B.    PERTUMBUHAN PERSONAL
Banyak kualitas penyesuaian diri yang baik mengandung implikasi-implikasi yang khas bagi pertumbuhan pribadi. Ide ini terkandung dalam kriteria perkembangan diri yang berarti pertumbuhan kepribadian yang terus-menerus kearah tujuan kematangan dan prestasi pribadi. Setiap langkah dalam proses pertumbuhan dari masa bayi sampai masa dewasa harus menjadi kemajuan tertentu kearah kematangan tang lebih besar dalam pikiran, emosi, sikap dan tingkah laku. Pelekatan (fiksasi) pada setiap tingkat perkembangan bertentangan dengan  penyesuaian diri yang adekuat, misalnya menggigit kuku, menghisap jempol, ngompol, ledakan amarah, atau membutuhkan sangat banyak kasih sayang dan perhatian. Perkembangan diri disebabkan oleh realisasi kematangan yang terjadi secara tahap demi tahap.

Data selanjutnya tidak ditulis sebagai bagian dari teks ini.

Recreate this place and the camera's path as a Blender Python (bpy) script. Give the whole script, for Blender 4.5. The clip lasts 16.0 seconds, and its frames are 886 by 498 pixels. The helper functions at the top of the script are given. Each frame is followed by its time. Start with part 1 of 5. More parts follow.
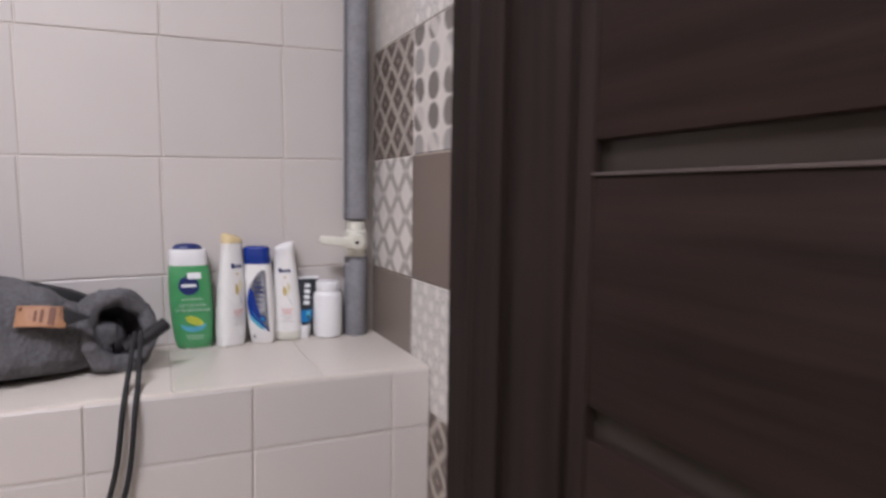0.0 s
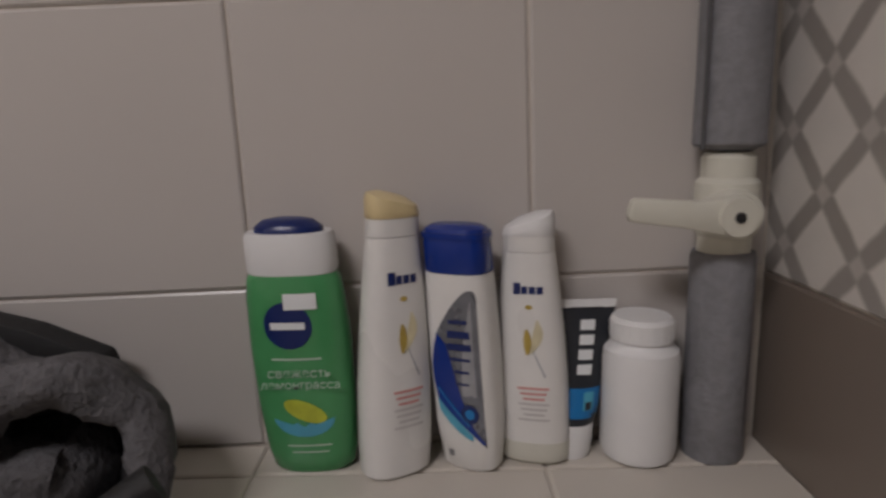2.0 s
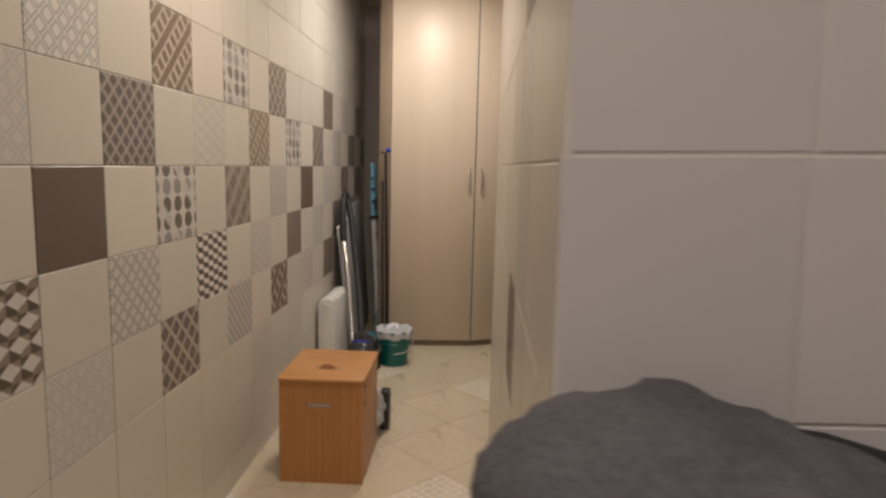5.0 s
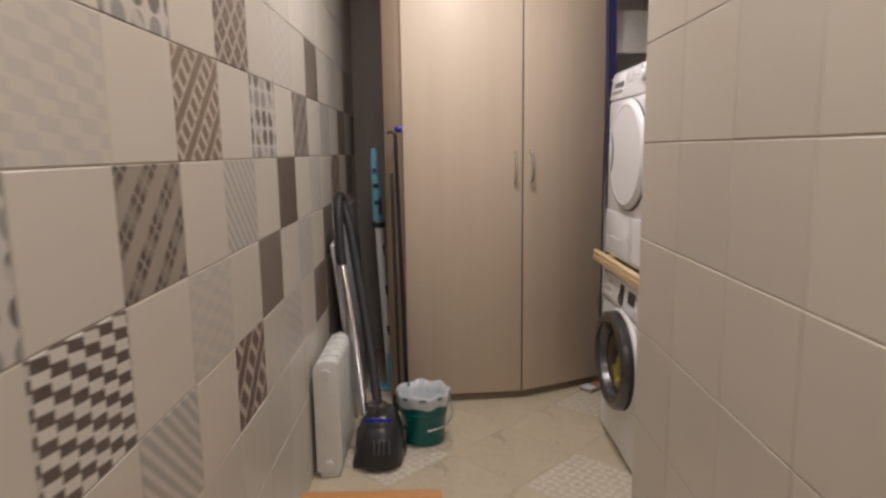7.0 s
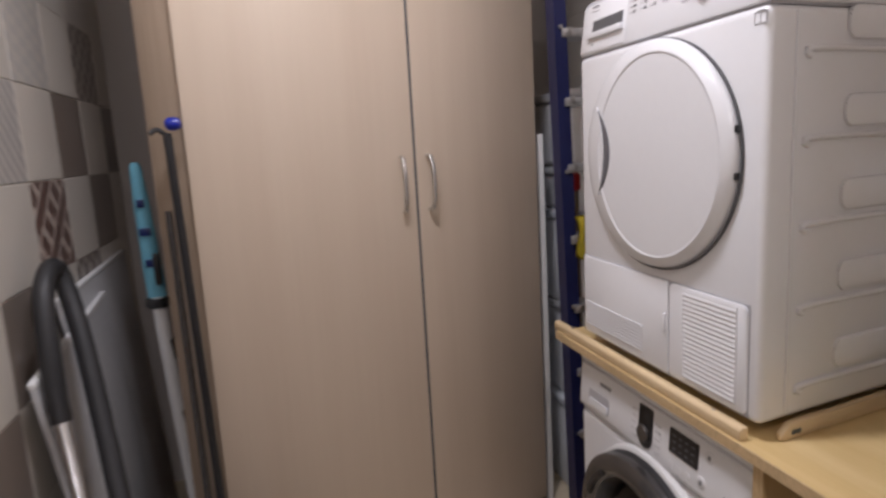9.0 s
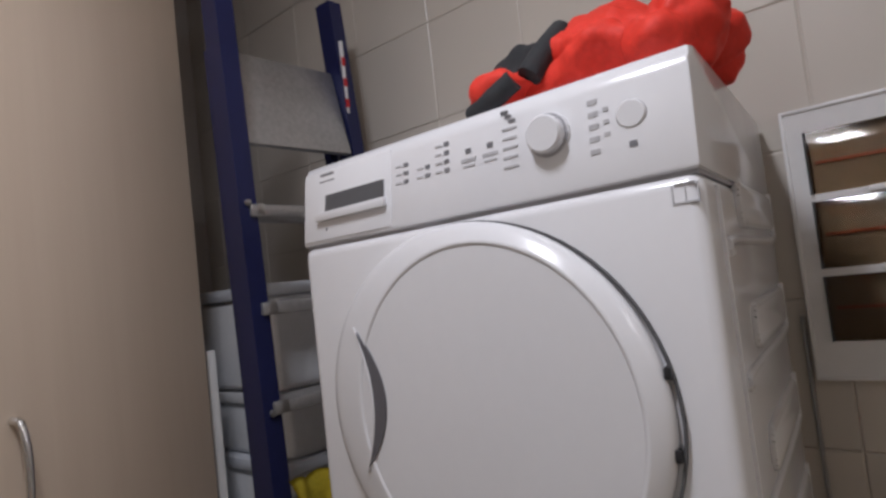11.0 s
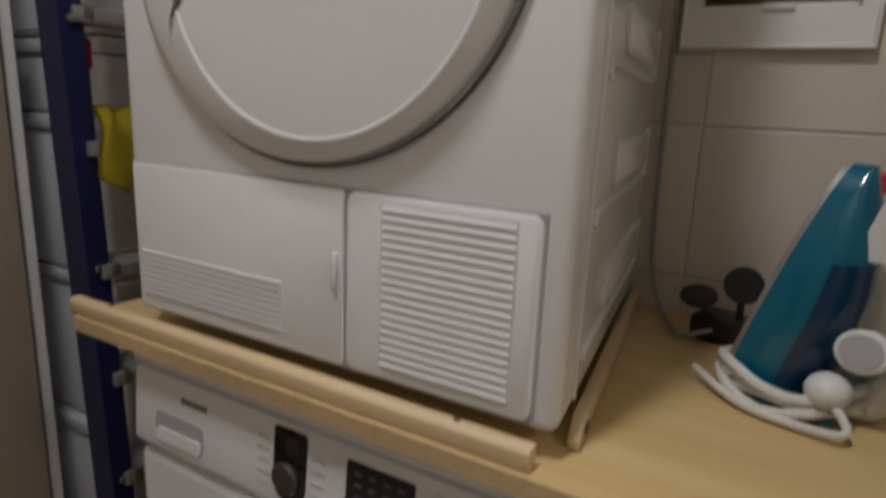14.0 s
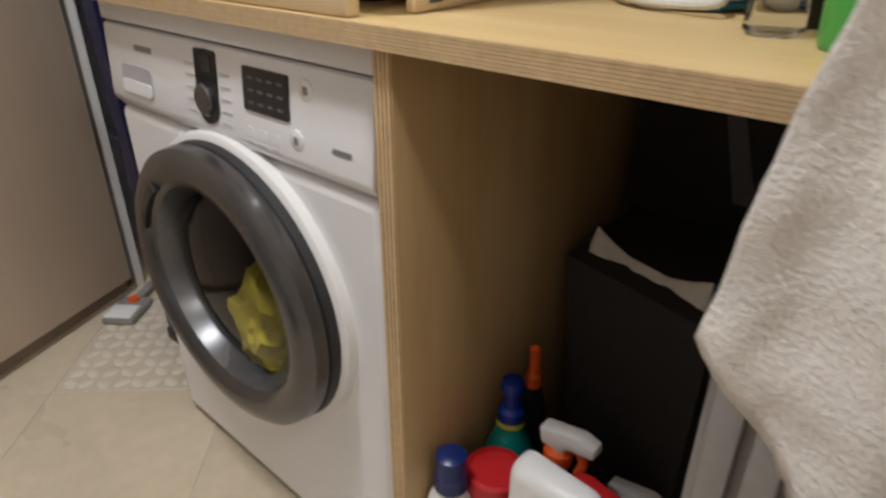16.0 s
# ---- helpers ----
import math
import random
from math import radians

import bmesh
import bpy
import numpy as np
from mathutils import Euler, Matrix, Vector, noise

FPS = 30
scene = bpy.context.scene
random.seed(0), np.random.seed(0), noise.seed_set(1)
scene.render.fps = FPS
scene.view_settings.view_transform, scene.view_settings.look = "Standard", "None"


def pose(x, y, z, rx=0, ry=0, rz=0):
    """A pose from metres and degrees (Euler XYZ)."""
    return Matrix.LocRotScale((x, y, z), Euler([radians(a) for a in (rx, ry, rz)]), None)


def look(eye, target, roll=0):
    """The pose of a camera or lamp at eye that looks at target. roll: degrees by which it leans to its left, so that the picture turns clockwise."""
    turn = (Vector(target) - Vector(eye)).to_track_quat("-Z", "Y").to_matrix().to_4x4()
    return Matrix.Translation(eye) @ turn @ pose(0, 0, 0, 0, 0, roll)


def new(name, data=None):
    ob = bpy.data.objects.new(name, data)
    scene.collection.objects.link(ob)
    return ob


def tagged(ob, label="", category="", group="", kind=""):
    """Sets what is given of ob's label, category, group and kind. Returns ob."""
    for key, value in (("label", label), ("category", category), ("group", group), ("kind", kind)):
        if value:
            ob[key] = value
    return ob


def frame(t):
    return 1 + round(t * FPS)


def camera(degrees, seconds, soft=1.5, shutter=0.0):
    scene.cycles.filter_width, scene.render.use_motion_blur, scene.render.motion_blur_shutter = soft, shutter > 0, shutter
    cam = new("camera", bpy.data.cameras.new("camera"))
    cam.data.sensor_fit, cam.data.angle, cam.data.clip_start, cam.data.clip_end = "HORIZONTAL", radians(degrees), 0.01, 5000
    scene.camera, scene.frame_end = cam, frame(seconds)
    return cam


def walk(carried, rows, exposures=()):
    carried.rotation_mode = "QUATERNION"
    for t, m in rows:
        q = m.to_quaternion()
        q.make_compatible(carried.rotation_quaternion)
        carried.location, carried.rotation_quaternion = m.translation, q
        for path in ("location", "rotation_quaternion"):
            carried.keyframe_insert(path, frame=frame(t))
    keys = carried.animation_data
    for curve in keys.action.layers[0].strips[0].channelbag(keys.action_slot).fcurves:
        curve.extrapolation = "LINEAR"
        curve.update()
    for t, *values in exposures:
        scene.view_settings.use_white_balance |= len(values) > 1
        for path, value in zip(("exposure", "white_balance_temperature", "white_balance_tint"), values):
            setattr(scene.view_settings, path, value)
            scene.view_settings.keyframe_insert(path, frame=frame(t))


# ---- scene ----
cam = camera(70.2, 16.0, soft=2.7, shutter=0.4)
PATH = [
    (0, (0.636, -0.7, 1.255), (1.466, 1.112, 1.087), 0.8),
    (0.5, (0.844, -0.261, 1.241), (1.301, 1.681, 1.1), -1.4),
    (1, (0.929, 0.046, 1.229), (1.085, 2.031, 1.043), -2.2),
    (1.5, (0.881, 0.136, 1.212), (0.917, 2.12, 0.964), -2.3),
    (2, (0.819, 0.183, 1.219), (0.83, 2.147, 0.842), -1.3),
    (2.5, (0.753, 0.196, 1.221), (0.742, 2.149, 0.789), -0.2),
    (3, (0.702, 0.198, 1.237), (0.655, 2.135, 0.741), 0.7),
    (3.5, (0.653, 0.181, 1.251), (0.599, 2.121, 0.767), 1.4),
    (4, (0.557, 0.123, 1.29), (0.443, 2.082, 0.905), 2.6),
    (4.5, (0.339, 0.084, 1.322), (0.221, 2.056, 1.014), 4.1),
    (5, (0.111, 0.165, 1.303), (0.027, 2.146, 1.042), 1.4),
    (5.2, (0.043, 0.223, 1.296), (-0.039, 2.205, 1.041), 0.7),
    (7.3, (-0.336, 1.753, 1.301), (-0.259, 3.725, 0.977), -1.6),
    (7.5, (-0.353, 1.923, 1.317), (-0.198, 3.89, 0.984), -1.6),
    (8, (-0.32, 2.292, 1.318), (-0.004, 4.238, 0.978), -2.8),
    (8.5, (-0.27, 2.631, 1.324), (0.101, 4.568, 0.993), -4.5),
    (9, (-0.257, 2.9, 1.318), (0.245, 4.808, 0.989), -3.3),
    (9.5, (-0.209, 3.146, 1.33), (0.658, 4.937, 1.13), -3.9),
    (10, (-0.126, 3.373, 1.379), (1.115, 4.942, 1.386), -4.4),
    (10.2, (-0.123, 3.416, 1.394), (1.211, 4.904, 1.494), -4.7),
    (12.3, (-0.045, 3.555, 1.423), (1.613, 4.673, 1.418), -6.5),
    (12.5, (-0.031, 3.556, 1.4), (1.654, 4.631, 1.349), -4.5),
    (13, (-0.012, 3.553, 1.331), (1.715, 4.544, 1.145), -0.5),
    (13.5, (0.002, 3.543, 1.232), (1.733, 4.501, 0.943), 1.4),
    (14, (-0.022, 3.536, 1.121), (1.657, 4.521, 0.664), 2.4),
    (14.5, (0.006, 3.497, 1.032), (1.553, 4.585, 0.384), 1.9),
    (15, (0.021, 3.437, 0.988), (1.467, 4.519, 0.128), 2.3),
    (15.5, (0.053, 3.357, 0.926), (1.391, 4.512, -0.01), 0.9),
    (16, (0.069, 3.264, 0.882), (1.387, 4.454, -0.037), 0.1),
]
EXPOSURES = [(0, 0.7, 5600, 14), (0.5, 0.38, 5750, 13), (1, -0.03, 5900, 13), (2, -0.45, 6100, 12), (3.5, -0.45, 6250, 12), (5, -0.35, 6600, 12),
             (7.5, -0.42, 6000, 15), (9, -0.37, 5700, 17), (9.5, -0.6, 5600, 16), (10, -0.72, 5500, 16), (12.5, -1.3, 5750, 10), (13.5, -1.05, 5850, 10),
             (14.5, -0.85, 5950, 9), (15, -0.5, 5850, 9), (16, 0.1, 5750, 9)]
walk(cam, [(t, look(eye, to, lean)) for t, eye, to, lean in PATH], EXPOSURES)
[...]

                Pertumbuhan kepribadian ditingkatkan oleh banyaknya minat  terhadap pekerjaan dan kegemaran. Sulit menyesuaikan diri dengan baik terhadap tuntutan-tuntutan pekerjaan yang tidak menarik dan membosankan, dan segera pekerjaan itu menjadi hal yang tidak menyenangkan atau menjijikkan. Tetpi, kita memiliki cara tertentu untuk mengubah dan mengganti pekerjaan yang merangsang minat kita sehingga kita dapat memperoleh kepuasan terus-menerus dalam pekerjaan.

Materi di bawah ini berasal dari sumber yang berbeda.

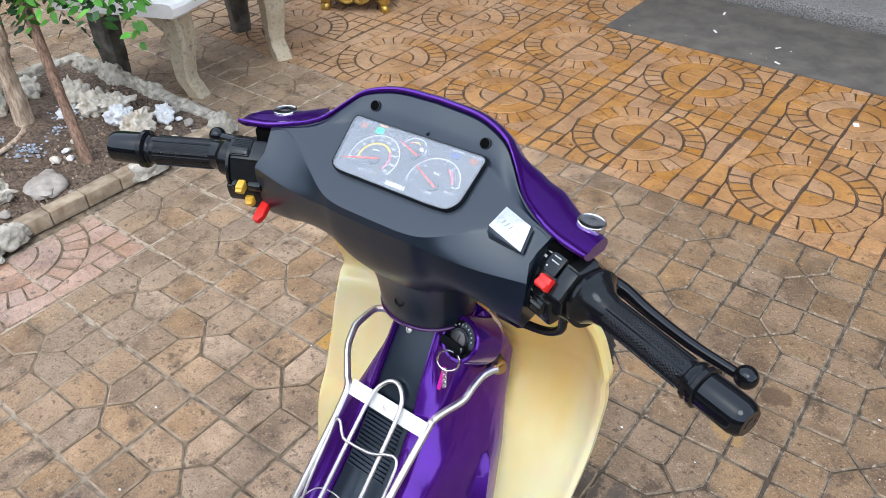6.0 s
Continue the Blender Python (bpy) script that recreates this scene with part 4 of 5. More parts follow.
# ---- key switch ----
bm = bmesh.new()
KEY = Matrix.Translation((.0605, .149, .8375)) @ Matrix.Rotation(radians(-12), 4, "Z") @ Matrix.Rotation(radians(56), 4, "X")
turned(bm, [(.0275, -.042), (.0278, -.02), (.0275, -.006), (.0265, .0), (.0245, .0018), (.0215, .0015), (.021, -.002)], KEY, 36, False)
key_boss = part("key_switch", bm, M["purple"], bike, "purple key switch boss with black dial and metal lock")
bm = bmesh.new()
turned(bm, [(.021, -.003), (.0205, .0005), (.0135, .001), (.0125, .003), (.0, .003)], KEY, 32, False)
part("lock_dial", bm, M["black_gloss"], key_boss)
bm = bmesh.new()
turned(bm, [(.0105, .002), (.0102, .0042), (.0092, .0046), (.0, .0046)], KEY, 24, False)
block(bm, (.0022, .012, .001), KEY @ Matrix.Translation((0, 0, .0054)))
part("lock_barrel", bm, M["alu_dark"], key_boss)
bm = bmesh.new()
for i in range(9):
    a = radians(20 + i * 17)
    block(bm, (.0012 if i % 3 else .0019, .0022, .0002), KEY @ Matrix.Translation((.0168 * math.cos(a), .0168 * math.sin(a), .0011)) @ Matrix.Rotation(a - math.pi / 2, 4, "Z"))
part("lock_lettering", bm, M["grey_ink"], key_boss)
bm = bmesh.new()
slab(bm, rounded([(-.020, -.007), (.012, -.008), (.016, -.002), (.012, .004), (-.018, .003)], .003), .0045, .0095, .001, KEY @ Matrix.Translation((0, -.006, 0)))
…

                Pertumbuhan pribadi tergantung juga pada skala nilai yang adekuat dan tujuan yang ditetapkan dengan baik, kriteria yang selalu dapat digunakan seseorang untuk menilai penyesuaian diri. Skala nilai atau filsafat hidup adalah seperangkat ide, kebenaran, keyakinan, dan prinsip membimbing seseorang dalam berpikir, bersikap, dan dalam berhubungan dengan diri sendiri dan orang lain dalam memandang kenyataan dan dalam tingkah laku sosial, moral dan agama. Seperangkat nilai inilah yang akan menentukan apakah kenyataan itu besifat mengancam, bermusuhan, sangat kuat, atau tidak patut menyesuaikan diri dengannya. Penyesuaian diri memerlukan penanganan yang efektif terhadap masalah dan stress yang terjadi dalam kehidupan kita sehari-hari, dan pemecahan masalah dan stress itu akan ditentukan oleh nilai-nilai yang kita bawa berkenaan dengan situasi itu. kita seringkali mendengar orang-orang menjadi berantakan dan dengan demikian mendapat gangguan emosi dan tidak bahagia. Orang-orang tersebut tidak yakin mengenai hal yang baik atau buruk, benar atau salahh, bernilai atau tidak bernilai. Mereka tidak memiliki pengetahuan, nilai, atau prinsip yang akan menyanggupi mereka untuk mereduksikan kebimbangan atau konflik yang secara emosional sangat mengganggu.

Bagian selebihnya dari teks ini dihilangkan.